• **Directive**: Return each line of the data below exactly, omitting any pictures.

• **Data extract**:
:::::

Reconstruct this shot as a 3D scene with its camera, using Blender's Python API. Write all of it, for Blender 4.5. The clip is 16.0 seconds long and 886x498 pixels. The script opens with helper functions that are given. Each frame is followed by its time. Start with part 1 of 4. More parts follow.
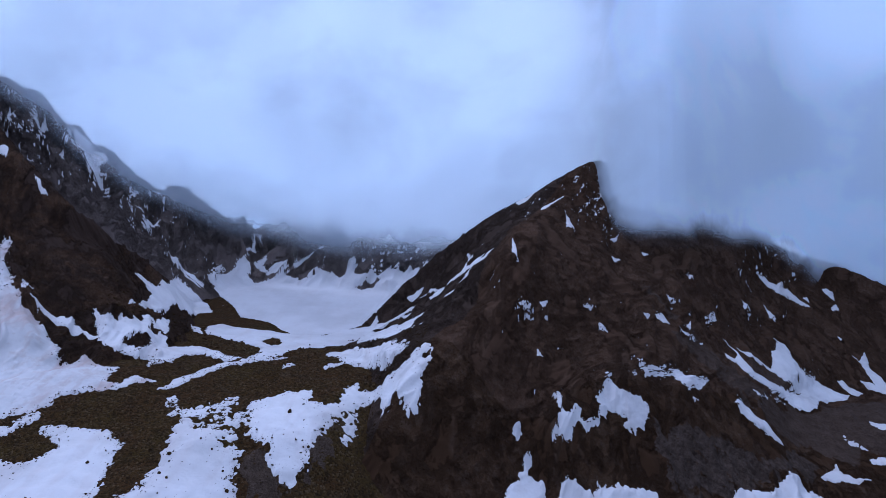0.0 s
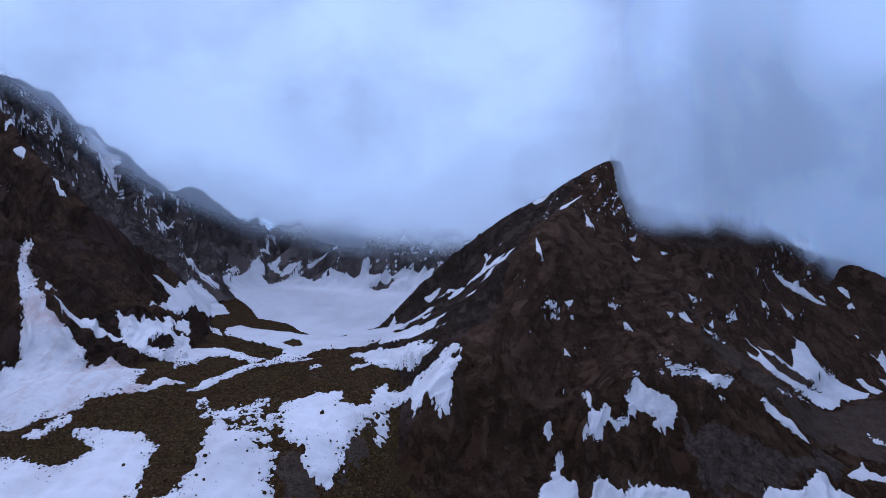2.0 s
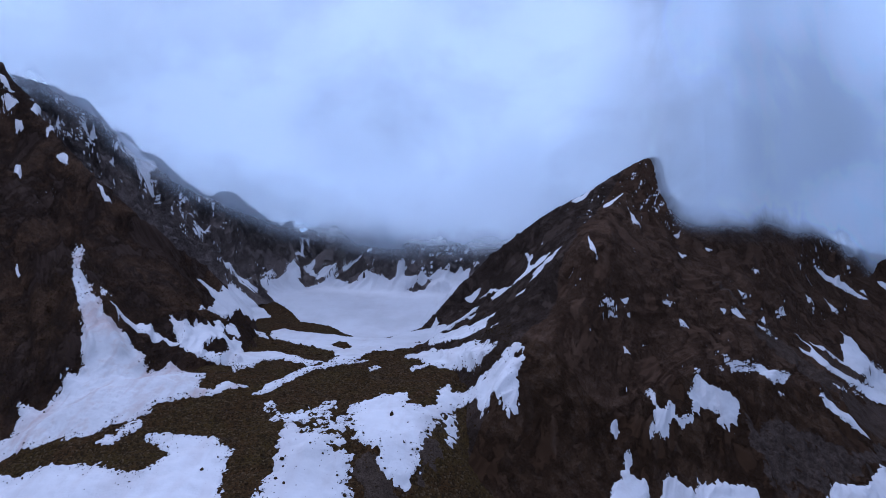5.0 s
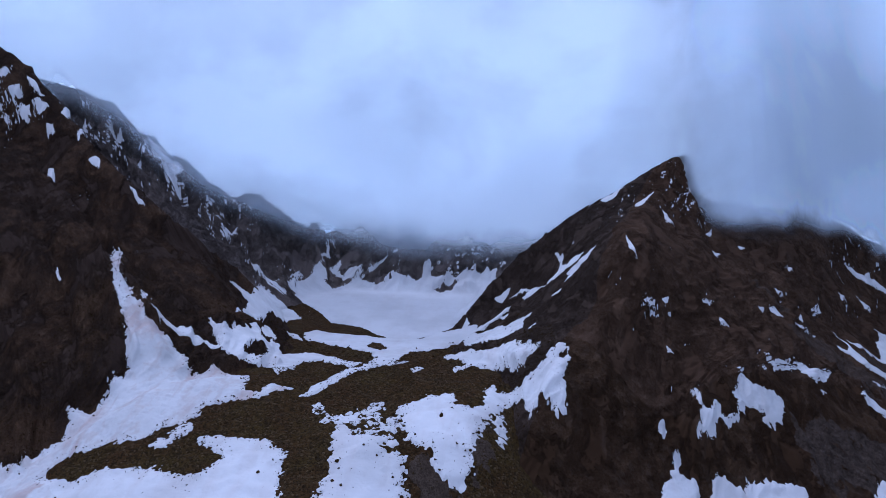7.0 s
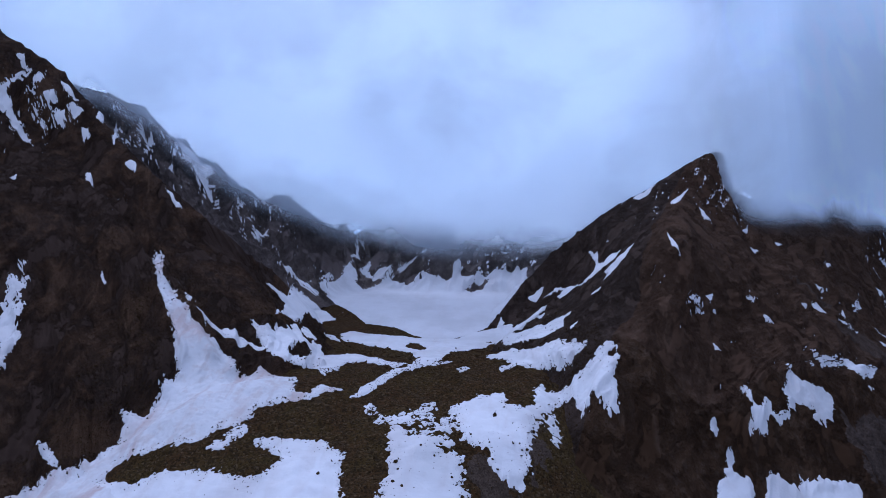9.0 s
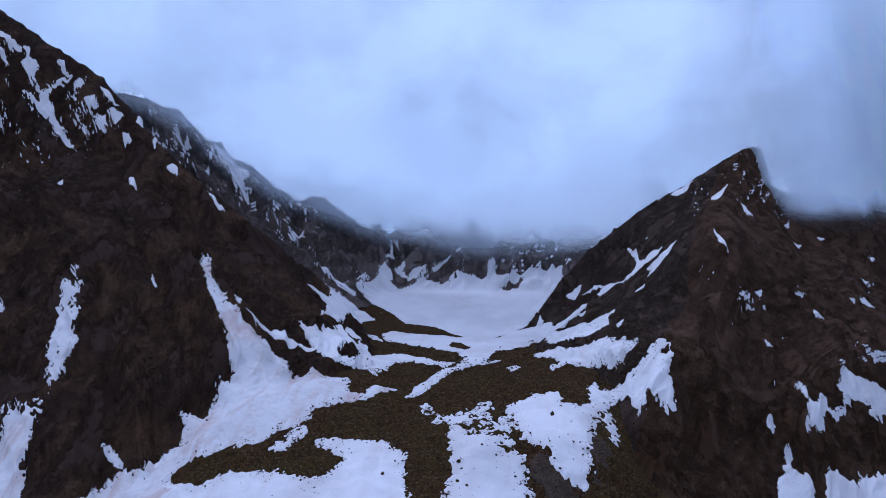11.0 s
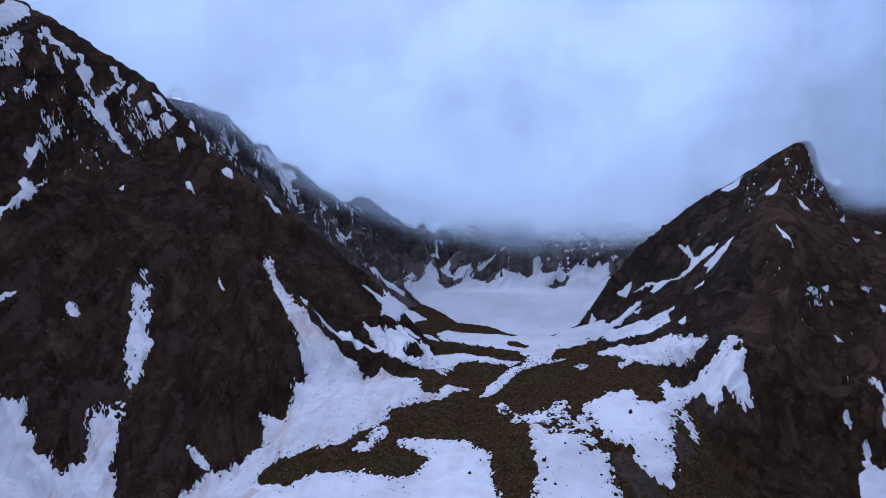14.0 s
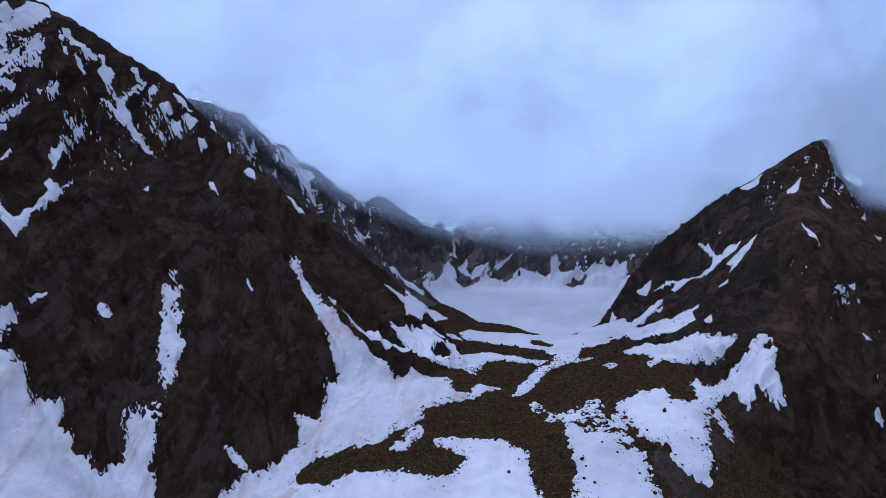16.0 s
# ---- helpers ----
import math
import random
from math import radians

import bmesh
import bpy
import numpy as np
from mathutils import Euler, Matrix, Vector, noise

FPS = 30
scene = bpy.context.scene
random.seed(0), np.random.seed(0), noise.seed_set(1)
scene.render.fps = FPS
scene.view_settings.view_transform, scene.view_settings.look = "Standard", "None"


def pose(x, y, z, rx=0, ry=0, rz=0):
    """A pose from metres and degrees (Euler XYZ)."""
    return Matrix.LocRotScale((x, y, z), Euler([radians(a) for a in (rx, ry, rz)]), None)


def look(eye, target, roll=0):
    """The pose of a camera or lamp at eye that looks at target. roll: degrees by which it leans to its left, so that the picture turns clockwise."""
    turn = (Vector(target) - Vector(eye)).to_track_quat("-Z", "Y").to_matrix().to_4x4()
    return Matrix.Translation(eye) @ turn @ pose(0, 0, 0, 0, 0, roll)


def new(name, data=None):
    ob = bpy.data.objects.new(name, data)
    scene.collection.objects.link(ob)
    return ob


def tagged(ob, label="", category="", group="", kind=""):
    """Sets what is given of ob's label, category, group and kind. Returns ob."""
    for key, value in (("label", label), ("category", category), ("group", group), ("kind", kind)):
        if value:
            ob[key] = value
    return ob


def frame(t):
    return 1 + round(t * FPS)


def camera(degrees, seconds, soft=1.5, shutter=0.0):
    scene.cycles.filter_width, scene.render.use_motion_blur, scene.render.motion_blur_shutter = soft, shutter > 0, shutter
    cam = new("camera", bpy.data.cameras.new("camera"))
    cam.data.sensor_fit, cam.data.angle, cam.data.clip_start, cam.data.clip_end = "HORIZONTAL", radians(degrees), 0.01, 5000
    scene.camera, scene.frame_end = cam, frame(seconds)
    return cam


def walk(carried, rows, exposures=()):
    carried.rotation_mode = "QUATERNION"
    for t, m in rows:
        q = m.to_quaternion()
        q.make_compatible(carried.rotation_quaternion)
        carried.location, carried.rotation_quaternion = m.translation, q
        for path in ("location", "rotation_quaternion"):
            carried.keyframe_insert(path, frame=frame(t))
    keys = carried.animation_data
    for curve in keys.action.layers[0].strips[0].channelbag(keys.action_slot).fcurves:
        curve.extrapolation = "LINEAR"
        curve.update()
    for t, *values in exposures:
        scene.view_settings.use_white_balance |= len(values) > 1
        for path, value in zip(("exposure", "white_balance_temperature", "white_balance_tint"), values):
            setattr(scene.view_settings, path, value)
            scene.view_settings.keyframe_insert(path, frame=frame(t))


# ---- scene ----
cam = camera(62.0, 16.0, 0.8)
PATH = [
    (0, (13.436, 3.212, 181.283), (13.301, 5.203, 181.408), 2.0),
    (0.5, (7.679, 3.25, 181.123), (7.547, 5.242, 181.249), 2.0),
    (1, (1.903, 3.166, 180.57), (1.772, 5.158, 180.698), 1.9),
    (1.5, (-4.753, 3.289, 180.008), (-4.88, 5.281, 180.136), 1.8),
    (2, (-11.725, 3.218, 179.686), (-11.85, 5.21, 179.814), 1.7),
    (2.5, (-18.875, 3.449, 179.276), (-18.999, 5.441, 179.405), 1.6),
    (3, (-26.079, 3.442, 179.251), (-26.206, 5.434, 179.38), 1.5),
    (3.5, (-33.5, 3.471, 178.504), (-33.627, 5.463, 178.634), 1.3),
    (6, (-72.491, 2.785, 177.062), (-72.63, 4.776, 177.195), 0.6),
    (6.5, (-80.338, 2.506, 177.278), (-80.479, 4.497, 177.41), 0.5),
    (7, (-87.953, 2.223, 177.463), (-88.095, 4.213, 177.595), 0.4),
    (7.5, (-95.279, 1.823, 177.35), (-95.423, 3.813, 177.481), 0.2),
    (8, (-102.968, 1.6, 177.045), (-103.117, 3.59, 177.177), 0.1),
    (8.5, (-110.585, 1.064, 177.466), (-110.741, 3.054, 177.597), -0.1),
    (9, (-118.187, 0.667, 177.217), (-118.35, 2.656, 177.349), -0.2),
    (11.5, (-154.486, -4.372, 178.839), (-154.695, -2.388, 178.966), -1.0),
    (12, (-161.633, -5.391, 178.784), (-161.853, -3.407, 178.912), -1.1),
    (12.5, (-168.269, -6.612, 179.286), (-168.498, -4.629, 179.412), -1.3),
    (13, (-175.53, -8.067, 179.961), (-175.762, -6.085, 180.086), -1.4),
    (13.5, (-182.625, -9.41, 180.506), (-182.86, -7.427, 180.631), -1.5),
    (14, (-189.33, -10.787, 181.113), (-189.568, -8.805, 181.236), -1.6),
    (14.5, (-195.396, -12.116, 181.706), (-195.638, -10.134, 181.828), -1.7),
    (15, (-201.706, -13.641, 181.994), (-201.949, -11.66, 182.115), -1.7),
    (15.5, (-206.889, -15.132, 182.776), (-207.134, -13.151, 182.894), -1.8),
    (16, (-212.285, -16.05, 183.068), (-212.525, -14.068, 183.186), -1.8),
]
walk(cam, [(t, look(eye, target, roll)) for t, eye, target, roll in PATH],
     exposures=[(0, 0.80, 5150, 23), (16, 0.80, 5150, 23)])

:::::

• **Reply**:
Reconstruct this shot as a 3D scene with its camera, using Blender's Python API. Write all of it, for Blender 4.5. The clip is 16.0 seconds long and 886x498 pixels. The script opens with helper functions that are given. Each frame is followed by its time. Start with part 1 of 4. More parts follow.
0.0 s
2.0 s
5.0 s
7.0 s
9.0 s
11.0 s
14.0 s
16.0 s
# ---- helpers ----
import math
import random
from math import radians

import bmesh
import bpy
import numpy as np
from mathutils import Euler, Matrix, Vector, noise

FPS = 30
scene = bpy.context.scene
random.seed(0), np.random.seed(0), noise.seed_set(1)
scene.render.fps = FPS
scene.view_settings.view_transform, scene.view_settings.look = "Standard", "None"


def pose(x, y, z, rx=0, ry=0, rz=0):
    """A pose from metres and degrees (Euler XYZ)."""
    return Matrix.LocRotScale((x, y, z), Euler([radians(a) for a in (rx, ry, rz)]), None)


def look(eye, target, roll=0):
    """The pose of a camera or lamp at eye that looks at target. roll: degrees by which it leans to its left, so that the picture turns clockwise."""
    turn = (Vector(target) - Vector(eye)).to_track_quat("-Z", "Y").to_matrix().to_4x4()
    return Matrix.Translation(eye) @ turn @ pose(0, 0, 0, 0, 0, roll)


def new(name, data=None):
    ob = bpy.data.objects.new(name, data)
    scene.collection.objects.link(ob)
    return ob


def tagged(ob, label="", category="", group="", kind=""):
    """Sets what is given of ob's label, category, group and kind. Returns ob."""
    for key, value in (("label", label), ("category", category), ("group", group), ("kind", kind)):
        if value:
            ob[key] = value
    return ob


def frame(t):
    return 1 + round(t * FPS)


def camera(degrees, seconds, soft=1.5, shutter=0.0):
    scene.cycles.filter_width, scene.render.use_motion_blur, scene.render.motion_blur_shutter = soft, shutter > 0, shutter
    cam = new("camera", bpy.data.cameras.new("camera"))
    cam.data.sensor_fit, cam.data.angle, cam.data.clip_start, cam.data.clip_end = "HORIZONTAL", radians(degrees), 0.01, 5000
    scene.camera, scene.frame_end = cam, frame(seconds)
    return cam


def walk(carried, rows, exposures=()):
    carried.rotation_mode = "QUATERNION"
    for t, m in rows:
        q = m.to_quaternion()
        q.make_compatible(carried.rotation_quaternion)
        carried.location, carried.rotation_quaternion = m.translation, q
        for path in ("location", "rotation_quaternion"):
            carried.keyframe_insert(path, frame=frame(t))
    keys = carried.animation_data
    for curve in keys.action.layers[0].strips[0].channelbag(keys.action_slot).fcurves:
        curve.extrapolation = "LINEAR"
        curve.update()
    for t, *values in exposures:
        scene.view_settings.use_white_balance |= len(values) > 1
        for path, value in zip(("exposure", "white_balance_temperature", "white_balance_tint"), values):
            setattr(scene.view_settings, path, value)
            scene.view_settings.keyframe_insert(path, frame=frame(t))


# ---- scene ----
cam = camera(62.0, 16.0, 0.8)
PATH = [
    (0, (13.436, 3.212, 181.283), (13.301, 5.203, 181.408), 2.0),
    (0.5, (7.679, 3.25, 181.123), (7.547, 5.242, 181.249), 2.0),
    (1, (1.903, 3.166, 180.57), (1.772, 5.158, 180.698), 1.9),
    (1.5, (-4.753, 3.289, 180.008), (-4.88, 5.281, 180.136), 1.8),
    (2, (-11.725, 3.218, 179.686), (-11.85, 5.21, 179.814), 1.7),
    (2.5, (-18.875, 3.449, 179.276), (-18.999, 5.441, 179.405), 1.6),
    (3, (-26.079, 3.442, 179.251), (-26.206, 5.434, 179.38), 1.5),
    (3.5, (-33.5, 3.471, 178.504), (-33.627, 5.463, 178.634), 1.3),
    (6, (-72.491, 2.785, 177.062), (-72.63, 4.776, 177.195), 0.6),
    (6.5, (-80.338, 2.506, 177.278), (-80.479, 4.497, 177.41), 0.5),
    (7, (-87.953, 2.223, 177.463), (-88.095, 4.213, 177.595), 0.4),
    (7.5, (-95.279, 1.823, 177.35), (-95.423, 3.813, 177.481), 0.2),
    (8, (-102.968, 1.6, 177.045), (-103.117, 3.59, 177.177), 0.1),
    (8.5, (-110.585, 1.064, 177.466), (-110.741, 3.054, 177.597), -0.1),
    (9, (-118.187, 0.667, 177.217), (-118.35, 2.656, 177.349), -0.2),
    (11.5, (-154.486, -4.372, 178.839), (-154.695, -2.388, 178.966), -1.0),
    (12, (-161.633, -5.391, 178.784), (-161.853, -3.407, 178.912), -1.1),
    (12.5, (-168.269, -6.612, 179.286), (-168.498, -4.629, 179.412), -1.3),
    (13, (-175.53, -8.067, 179.961), (-175.762, -6.085, 180.086), -1.4),
    (13.5, (-182.625, -9.41, 180.506), (-182.86, -7.427, 180.631), -1.5),
    (14, (-189.33, -10.787, 181.113), (-189.568, -8.805, 181.236), -1.6),
    (14.5, (-195.396, -12.116, 181.706), (-195.638, -10.134, 181.828), -1.7),
    (15, (-201.706, -13.641, 181.994), (-201.949, -11.66, 182.115), -1.7),
    (15.5, (-206.889, -15.132, 182.776), (-207.134, -13.151, 182.894), -1.8),
    (16, (-212.285, -16.05, 183.068), (-212.525, -14.068, 183.186), -1.8),
]
walk(cam, [(t, look(eye, target, roll)) for t, eye, target, roll in PATH],
     exposures=[(0, 0.80, 5150, 23), (16, 0.80, 5150, 23)])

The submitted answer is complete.